Among the entries below, one stretch runs from the line that contains "finishes the script." through the line that contains "truck_bronze, pick, bevel=0.015)". Repeat that stretch exactly, ends included, and only that.

Scene script records:
........
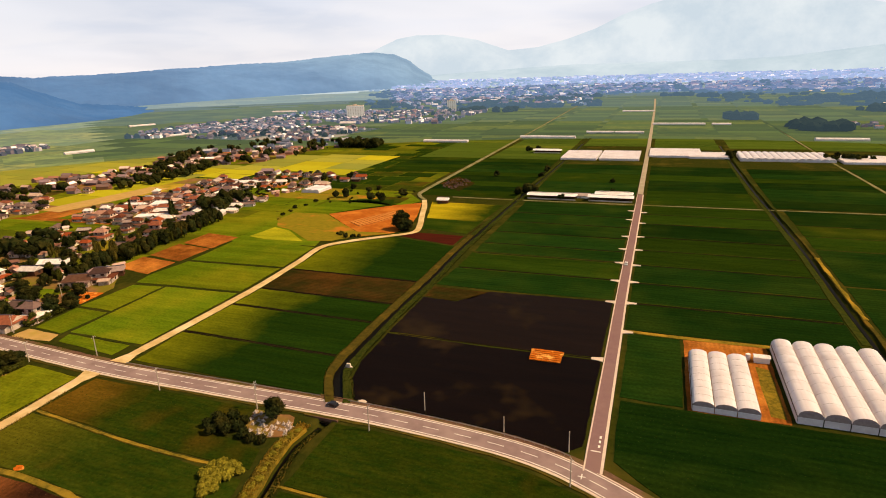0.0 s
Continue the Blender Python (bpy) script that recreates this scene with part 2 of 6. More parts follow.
material("ochre_soil", (0.225, 0.112, 0.010), (0.130, 0.086, 0.007), 0.12, bump=0.2, c=(0.34, 0.145, 0.012), c_scale=0.05, c_range=(0.45, 0.65))
material("ochre_grass", (0.250, 0.190, 0.014), (0.165, 0.145, 0.011), 0.3, bump=0.15, c=(0.42, 0.165, 0.020), c_scale=0.035, c_range=(0.55, 0.66))
material("mound_earth", (0.62, 0.27, 0.060), (0.46, 0.165, 0.032), 0.6, bump=0.12)
material("flooded_earth", (0.0070, 0.0047, 0.0042), (0.0120, 0.0072, 0.0054), 0.25, rough=0.6, bump=0.04, c=(0.034, 0.022, 0.008), c_scale=0.03, stretch=RX, c_range=(0.56, 0.8), spec=0.01)
material("wet_earth", (0.0040, 0.0028, 0.0028), (0.0072, 0.0044, 0.0038), 0.25, rough=0.6, bump=0.04, c=(0.036, 0.022, 0.008), c_scale=0.035, stretch=RX, c_range=(0.57, 0.8), spec=0.01)
# The warm sunlit zone near the lane is painted into the furrow colour.
material("ploughed", (0.030, 0.0125, 0.0070), (0.0165, 0.0082, 0.0058), 1.0, bump=0.4, bump_scale=1.6, c=(0.060, 0.024, 0.009), c_scale=0.03, stretch=(1, 0.45, 1), rows=(1.5, 0.2, "X"), c_range=(0.47, 0.72), sun_grade=((0.360, 0.125, 0.032), 0, -134, -166))
material("red_earth", (0.070, 0.013, 0.007), (0.040, 0.010, 0.006), 0.4, bump=0.12, stretch=RX)
material("stubble", (0.042, 0.024, 0.006), (0.020, 0.026, 0.005), 0.35, bump=0.12, c=(0.085, 0.038, 0.008), c_scale=0.03, stretch=RX, rows=(1.8, 0.45, "Y"))
material("orange_earth", (0.60, 0.155, 0.012), (0.36, 0.085, 0.009), 0.9, bump=0.2, c=(0.90, 0.46, 0.10), c_scale=0.3, c_range=(0.53, 0.68))
material("orange_soil", (0.62, 0.215, 0.016), (0.47, 0.155, 0.012), 0.3, bump=0.1, c=(0.52, 0.25, 0.03), c_scale=0.06)
material("track_dry", (0.52, 0.30, 0.034), (0.34, 0.20, 0.022), 0.6, bump=0.1, c=(0.24, 0.165, 0.018), c_scale=0.08, c_range=(0.52, 0.7))
material("red_brown_plot", (0.31, 0.100, 0.017), (0.20, 0.068, 0.013), 0.3, bump=0.12, c=(0.46, 0.18, 0.03), c_scale=0.04, rows=(1.6, 0.25, "X"), shift=0.2)
material("tan_plot", (0.52, 0.34, 0.115), (0.40, 0.26, 0.080), 0.2, bump=0.08, c=(0.34, 0.27, 0.035), c_scale=0.04, c_range=(0.55, 0.7))
material("dry_lawn", (0.40, 0.27, 0.022), (0.48, 0.33, 0.035), 0.25, bump=0.12, c=(0.22, 0.19, 0.018), c_scale=0.05)
material("asphalt", (0.275, 0.196, 0.188), (0.215, 0.152, 0.148), 0.35, rough=0.9, bump=0.01, c=(0.33, 0.248, 0.230), c_scale=0.06)
material("asphalt_dark", (0.235, 0.145, 0.145), (0.195, 0.120, 0.120), 0.4, rough=0.9, bump=0.01, c=(0.23, 0.145, 0.135), c_scale=0.04)
material("road_pale", (0.50, 0.41, 0.31), (0.40, 0.32, 0.24), 0.3, rough=0.9, bump=0.01, c=(0.56, 0.47, 0.36), c_scale=0.03)
material("concrete", (0.70, 0.58, 0.47), (0.55, 0.45, 0.36), 0.5, rough=0.9, bump=0.02)
material("lane_dirt", (0.62, 0.45, 0.20), (0.46, 0.32, 0.13), 0.4, bump=0.05, c=(0.74, 0.58, 0.32), c_scale=0.08)
material("lane_pale", (0.42, 0.36, 0.26), (0.32, 0.27, 0.19), 0.2, bump=0.03)
material("lane_grass", (0.26, 0.235, 0.12), (0.185, 0.175, 0.08), 0.4, bump=0.05, c=(0.12, 0.12, 0.03), c_scale=0.05)
material("paint_white", (0.82, 0.79, 0.74), (0.64, 0.60, 0.54), 0.8, rough=0.7)
material("water", (0.004, 0.004, 0.003), (0.007, 0.006, 0.004), 0.5, rough=0.55, bump=0.02, spec=0.04)
material("mud", (0.012, 0.009, 0.006), (0.022, 0.015, 0.008), 0.6, bump=0.1)
material("plastic_film", (0.80, 0.76, 0.77), (0.66, 0.60, 0.61), 0.7, rough=0.38, bump=0.03, bump_scale=1.2, c=(0.60, 0.54, 0.54), c_scale=0.10, spec=0.4, stretch=(1, 0.06, 1))
material("old_film", (0.50, 0.47, 0.44), (0.38, 0.35, 0.32), 0.8, rough=0.45, bump=0.03, bump_scale=1.2, c=(0.60, 0.56, 0.52), c_scale=0.12, spec=0.3)
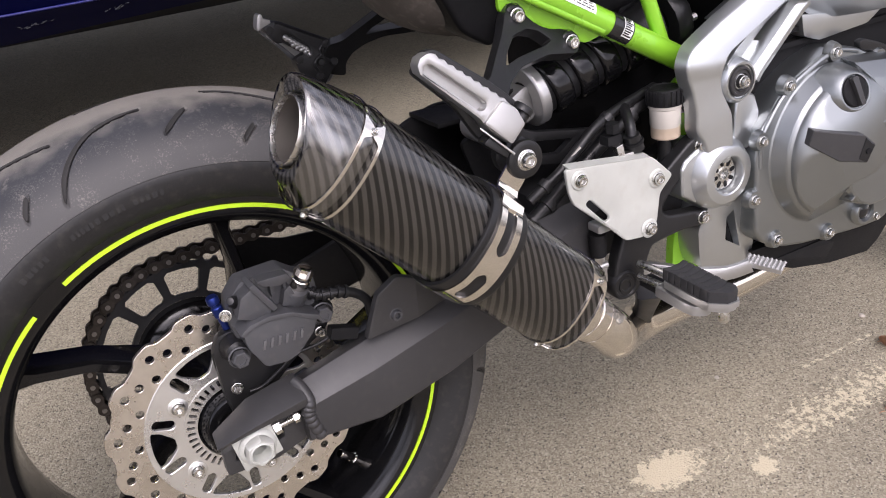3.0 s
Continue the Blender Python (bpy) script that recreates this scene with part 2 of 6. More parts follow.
def scuff_tread(m):
    """Pale road dust on the middle of the tread and fine white scuffs towards its shoulders, along the tyre's own width."""
    t = m.node_tree
    b = t.nodes["Principled BSDF"]
    base = b.inputs["Base Color"].links[0].from_socket
    co = t.nodes.new("ShaderNodeTexCoord")
    sep = t.nodes.new("ShaderNodeSeparateXYZ")
    t.links.new(co.outputs["Object"], sep.inputs[0])
    off = math_node(t, "ABSOLUTE", sep.outputs[1])
    wob = t.nodes.new("ShaderNodeTexNoise")
    wob.inputs["Scale"].default_value, wob.inputs["Detail"].default_value = 45, 5
    fine = t.nodes.new("ShaderNodeTexNoise")
    fine.inputs["Scale"].default_value, fine.inputs["Detail"].default_value, fine.inputs["Roughness"].default_value = 650, 3, 0.7
    for n in (wob, fine):
        t.links.new(co.outputs["Object"], n.inputs["Vector"])

    def ramp_of(value, lo, hi, top):
        r = t.nodes.new("ShaderNodeMapRange")
        r.inputs["From Min"].default_value, r.inputs["From Max"].default_value, r.inputs["To Max"].default_value = lo, hi, top
        t.links.new(value, r.inputs["Value"])
        return r.outputs["Result"]

    blot = t.nodes.new("ShaderNodeTexNoise")
    blot.inputs["Scale"].default_value, blot.inputs["Detail"].default_value, blot.inputs["Roughness"].default_value = 110, 6, 0.65
    t.links.new(co.outputs["Object"], blot.inputs["Vector"])
    ragged = math_node(t, "ADD", off, math_node(t, "MULTIPLY", math_node(t, "SUBTRACT", wob.outputs["Fac"], 0.5), 0.05))
    middle = ramp_of(ragged, 0.05, 0.018, 0.9)
    smudge = math_node(t, "MULTIPLY", math_node(t, "MULTIPLY", ramp_of(off, 0.062, 0.042, 1.0), ramp_of(off, 0.02, 0.034, 1.0)), ramp_of(blot.outputs["Fac"], 0.54, 0.68, 0.6))
    shoulder = math_node(t, "MULTIPLY", ramp_of(off, 0.05, 0.068, 1.0), ramp_of(math_node(t, "ADD", fine.outputs["Fac"], math_node(t, "MULTIPLY", wob.outputs["Fac"], 0.7)), 0.9, 1.06, 0.6))
    rubbed = ramp_of(off, 0.058, 0.08, 0.18)
    amount = math_node(t, "MAXIMUM", math_node(t, "MAXIMUM", middle, smudge), math_node(t, "MAXIMUM", shoulder, rubbed))
    over = t.nodes.new("ShaderNodeMix")
    over.data_type = "RGBA"
    t.links.new(amount, over.inputs["Factor"])
    t.links.new(base, over.inputs["A"])
    over.inputs["B"].default_value = (0.19, 0.175, 0.152, 1)
    t.links.new(over.outputs["Result"], b.inputs["Base Color"])


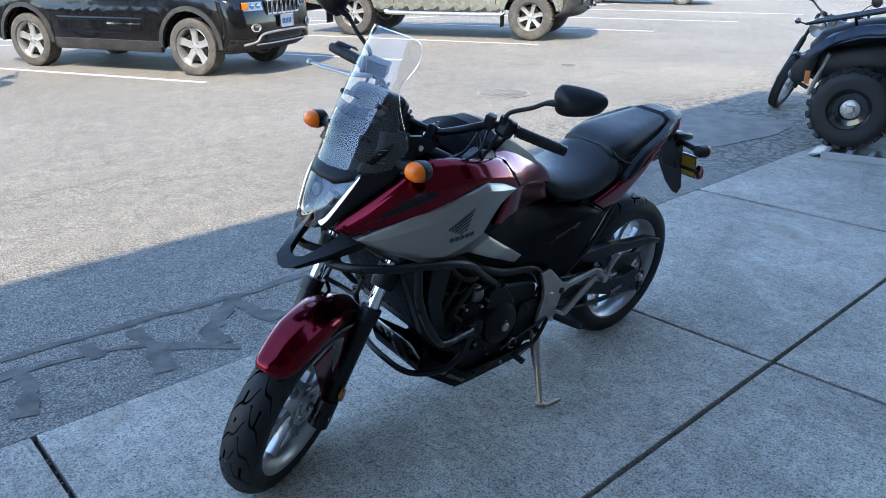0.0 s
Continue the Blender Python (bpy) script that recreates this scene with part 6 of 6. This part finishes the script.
part("maker_badge", lathe([(0.0, 0.02), (0.06, 0.016), (0.085, 0.0)], 28, face(0, 1.045, 0.06) @ pose(0, 0, 0, 0, 0, 180) @ Matrix.Diagonal((1.45, 1, 0.62, 1))), plate_blue, gr, "blank oval badge")
part("lower_grille", loft([[face(y, z, o).translation for y in (-0.5, -0.2, 0.2, 0.5)] for z, o in ((0.38, -0.06), (0.46, 0.03), (0.565, 0.05))], None, False, False), black_plastic, pick, "black lower air dam")
for s in (1, -1):
    part("side_step", box(1.9, 0.14, 0.05, Matrix.Translation((-1.75, s * 0.97, 0.40))), truck_bronze, pick, bevel=0.015)

# the grey-green pickup with off-road tyres
GREY = dict(wheelbase=3.60, front=0.98, rear=1.15, half=1.02, tyre=0.425, tyre_half=0.15, rim=0.25, spokes=6, rim_mat=car_alloy, sill=0.50, belt=1.36, nose=1.22, cowl=1.35, cowl_x=-0.45, arch=0.50, crease=1.02, lugs=44, lug_depth=0.012,
            paint=truck_grey, trim=car_trim, arch_paint=truck_grey, sill_paint=car_trim, bumper_paint=car_trim, bumper_label="grey plastic front bumper", handle_paint=truck_grey,
            door_seams=(-0.66, -1.75, -2.70), handles=(-1.45, -2.45), roof=[(-1.25, 1.92), (-1.7, 1.96), (-2.4, 1.96), (-2.75, 1.92)], back_x=-2.95, bed=True,
            glass=[(-0.8, 1.37), (-1.3, 1.84), (-2.45, 1.88), (-2.75, 1.84), (-2.8, 1.38)], nose_profile=[(0.44, -0.16), (0.54, -0.02), (0.68, 0.02), (0.80, 0.02), (0.9, -0.04), (1.10, -0.07), (1.23, -0.14)], plate=(0.0, 0.70), plate_mat=plate_white, plate_frame=black_metal)
grey, face, grey_y = vehicle("pickup_truck", "parked grey-green pickup truck with off-road tyres", "pickup truck", parked(12.32, 10.66, -60.1) @ Matrix.Scale(1.045, 4), GREY)
for s in (1, -1):
    part("fog_lamp", box(0.12, 0.02, 0.06, face(s * 0.74, 0.70, 0.02)), lamp_bowl, grey, bevel=0.01)
    part("fog_pocket", box(0.2, 0.015, 0.12, face(s * 0.74, 0.70, 0.012)), black_plastic, grey, bevel=0.01)
    part("tow_hook", box(0.10, 0.06, 0.05, face(s * 0.45, 0.58, 0.04)), black_gloss, grey, bevel=0.015)
    part("headlight", loft([[face(s * y, z, 0.02).translation for y in (0.58, 0.72, 0.9)] for z in (0.98, 1.06, 1.14)], None, False, False), lamp_bowl, grey, "headlight")
    part("side_step", tube([(-0.55, s * 0.98, 0.50), (-0.7, s * 1.03, 0.46), (-2.7, s * 1.03, 0.46), (-2.85, s * 0.98, 0.50)], 0.04, 10, 4), chrome, grey, "bright step rail")
    for x in (-0.56, -3.60 - 0.56):
        part("mud_flap", box(0.02, 0.28, 0.38, Matrix.Translation((x, s * 0.86, 0.42))), black_plastic, grey, bevel=0.006)
    for i in range(6):
        x = -0.95 - 0.06 * i
        part("name_bar", skin([(x, 0.99), (x - 0.042, 0.99), (x - 0.042, 1.02), (x, 1.02)], grey_y, s, 0.004, 0, 0, 0.1, 0.004), black_gloss, grey)
part("grille", loft([[face(y, z, 0.02).translation for y in (-0.52, -0.2, 0.2, 0.52)] for z in (0.9, 1.0, 1.14)], None, False, False), black_plastic, grey, "black grille")

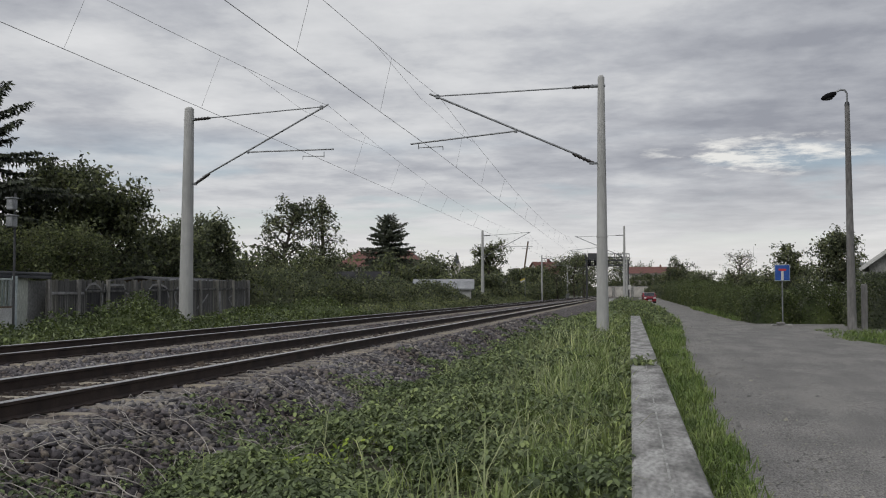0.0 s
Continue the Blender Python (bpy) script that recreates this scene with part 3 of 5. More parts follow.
def build_shrub(x0, y0, x1, y1, z, h, seed, label, leafmats, dens=260, leaf=0.06, name="shrub", category="shrub", lump=1.2, edge=0.7, core=True, rough=0.22):
    """Lumpy mass of leaves over a rectangle, on a dark inner body of twigs."""
    rng = np.random.default_rng(seed)
    th = thing(name, label, category, pose((x0 + x1) / 2, (y0 + y1) / 2, z))
    ax, ay = (x1 - x0) / 2, (y1 - y0) / 2

    def top(px, py):
        s = 0.0
        for i, (fx, fy, ph) in enumerate(((1.0, 0.7, seed * 1.7), (2.3, 1.9, seed * 0.9), (4.1, 4.7, seed * 2.3))):
            s += np.sin(px * fx / lump + ph) * np.cos(py * fy / lump + ph * 1.3) / (i + 1.3)
        fall = np.clip((1 - np.abs(px) / ax) / edge, 0, 1) ** 0.5 * np.clip((1 - np.abs(py) / ay) * ay / ax / edge, 0, 1) ** 0.5
        return h * np.clip(0.9 + rough * s, 0.12, 2) * (0.15 + 0.85 * fall)
    n = int(4 * ax * ay * dens * (0.6 + h * 0.5))
    px, py = rng.uniform(-ax, ax, n), rng.uniform(-ay, ay, n)
    tz = top(px, py)
    pz = tz * (1 - np.abs(rng.normal(0, 0.22, n)).clip(0, 1)) + rng.normal(0, 0.05, n)
    ne = int((4 * ax + 4 * ay) * h * dens * 0.55)
    on_x = rng.random(ne) < ax / (ax + ay)
    inset = np.abs(rng.normal(0, 0.16, ne))
    ex = np.where(on_x, rng.uniform(-ax, ax, ne), rng.choice([-1, 1], ne) * (ax - inset))
    ey = np.where(on_x, rng.choice([-1, 1], ne) * (ay - inset), rng.uniform(-ay, ay, ne))
    ez = top(ex * 0.86, ey * 0.93) * rng.uniform(0.0, 1.0, ne)
    px, py, pz = np.r_[px, ex], np.r_[py, ey], np.r_[pz, ez]
    n += ne
    P = np.c_[px + rng.normal(0, 0.06, n), py + rng.normal(0, 0.06, n), pz.clip(0.02)]
    mi = (rng.random(n) < 0.3).astype(int) if len(leafmats) > 1 else None
    piece("foliage", leaf_mesh("foliage", P, rng.uniform(0.6, 1.35, n) * leaf, leafmats, rng, mi=mi), th)
    if core:
        gx, gy = max(4, int(ax * 2 / 0.5)), max(4, int(ay * 2 / 0.5))
        X, Y = np.meshgrid(np.linspace(-ax * 0.86, ax * 0.86, gx), np.linspace(-ay * 0.92, ay * 0.92, gy))
        Z = top(X, Y) * 0.66 - 0.05
        Z[0, :] = Z[-1, :] = -0.1
        Z[:, 0] = Z[:, -1] = -0.1
        V = np.c_[X.ravel(), Y.ravel(), Z.ravel()]
        F = [(j * gx + i, j * gx + i + 1, (j + 1) * gx + i + 1, (j + 1) * gx + i) for j in range(gy - 1) for i in range(gx - 1)]
        piece("inner_mass", np_mesh("inner_mass", V, F, [leafmats[0]], smooth=True), th)
    return th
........
* [Response for this exercise]:
Continue the Blender Python (bpy) script that recreates this scene with part 6 of 6. This part finishes the script.
part("maker_badge", lathe([(0.0, 0.02), (0.06, 0.016), (0.085, 0.0)], 28, face(0, 1.045, 0.06) @ pose(0, 0, 0, 0, 0, 180) @ Matrix.Diagonal((1.45, 1, 0.62, 1))), plate_blue, gr, "blank oval badge")
part("lower_grille", loft([[face(y, z, o).translation for y in (-0.5, -0.2, 0.2, 0.5)] for z, o in ((0.38, -0.06), (0.46, 0.03), (0.565, 0.05))], None, False, False), black_plastic, pick, "black lower air dam")
for s in (1, -1):
    part("side_step", box(1.9, 0.14, 0.05, Matrix.Translation((-1.75, s * 0.97, 0.40))), truck_bronze, pick, bevel=0.015)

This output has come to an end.